Edgar Allan Poe is Alive
(And the number two)
Edgar Allan Poe
still lives.
Anyone
familiar with Poe’s work should already have an understanding of how important
the number two was to him. Consider “The
Fall of the House of Usher,” “William Wilson,” and “The Purloined Letter.” Each of these stories speaks of dichotomy,
but a broken dichotomy. Of course, the crack in the foundation of the
setting for Usher indicates the broken mind—using two characters to portray
what happens when duality of the mind is fractured. At the end of William Wilson the narrator
stabs his nemesis and in this action suffers the same fate.
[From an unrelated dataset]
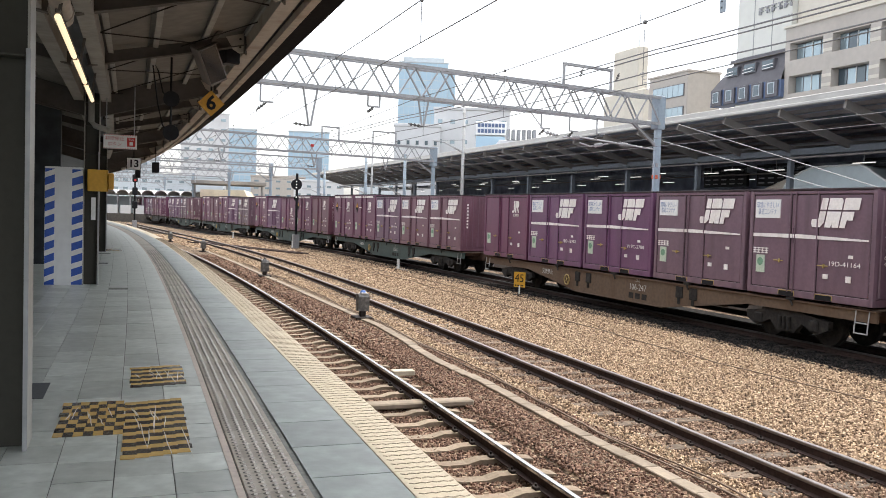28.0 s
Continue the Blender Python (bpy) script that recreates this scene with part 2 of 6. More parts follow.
def gravel_material(name, c1, c2, c3, scale):
    """Crushed stone: one tone for each stone, with relief."""
    mat = bpy.data.materials.new(name)
    mat.use_nodes = True
    nt = mat.node_tree
    b = next(n for n in nt.nodes if n.type == "BSDF_PRINCIPLED")
    b.inputs["Roughness"].default_value, b.inputs["Specular IOR Level"].default_value = 0.9, 0.15
    tc = nt.nodes.new("ShaderNodeTexCoord")
    vo = nt.nodes.new("ShaderNodeTexVoronoi")
    vo.inputs["Scale"].default_value = scale
    nt.links.new(tc.outputs["Object"], vo.inputs["Vector"])
    sep = nt.nodes.new("ShaderNodeSeparateColor")
    nt.links.new(vo.outputs["Color"], sep.inputs[0])
    cr = nt.nodes.new("ShaderNodeValToRGB")
    cr.color_ramp.elements[0].color, cr.color_ramp.elements[1].color = (*c1, 1), (*c3, 1)
    e = cr.color_ramp.elements.new(0.5)
    e.color = (*c2, 1)
    nt.links.new(sep.outputs[0], cr.inputs[0])
    big = nt.nodes.new("ShaderNodeTexNoise")
    big.inputs["Scale"].default_value = 0.35
    nt.links.new(tc.outputs["Object"], big.inputs["Vector"])
    mr = nt.nodes.new("ShaderNodeMapRange")
    mr.inputs[1].default_value, mr.inputs[2].default_value, mr.inputs[3].default_value, mr.inputs[4].default_value = 0.3, 0.7, 0.75, 1.2
    nt.links.new(big.outputs[0], mr.inputs[0])
    hs = nt.nodes.new("ShaderNodeHueSaturation")
    nt.links.new(cr.outputs[0], hs.inputs["Color"])
    nt.links.new(mr.outputs[0], hs.inputs["Value"])
    nt.links.new(hs.outputs[0], b.inputs["Base Color"])
    bp = nt.nodes.new("ShaderNodeBump")
    bp.inputs["Strength"].default_value, bp.inputs["Distance"].default_value = 1.0, 0.03
    bp.invert = True
    nt.links.new(vo.outputs["Distance"], bp.inputs["Height"])
    nt.links.new(bp.outputs[0], b.inputs["Normal"])
    return mat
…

The same is true for “The Purloined Letter.” Norman N. Holland’s piece “Re-Covering “The
Purloined Letter”: Reading as a Personal Transaction” in a collection of
criticism titled “The Purloined Poe: Lacan, Derrida, and Psychoanalytic
Reading (The John Hopkins University Press, 1988) is insightful as to the
number two in the literature of Poe.
The human body has two eyes, two ears,
two thumbs, two arms, two legs. The
brain has two hemispheres. The liver has
two lobes.
The human body is divisible by two. The heart has four chambers. We have eight fingers. Even the number of teeth is divisible by two.
We have body and mind. We have mind and soul, love and hate; even
our individual desires are only quenched when that desire is met.
There is life and death. There is heaven and hell. We have God and Satan, and between these two
lies man—the crack in duality.
And in the horror tale dichotomy is answered
with the number two: the story and its teller.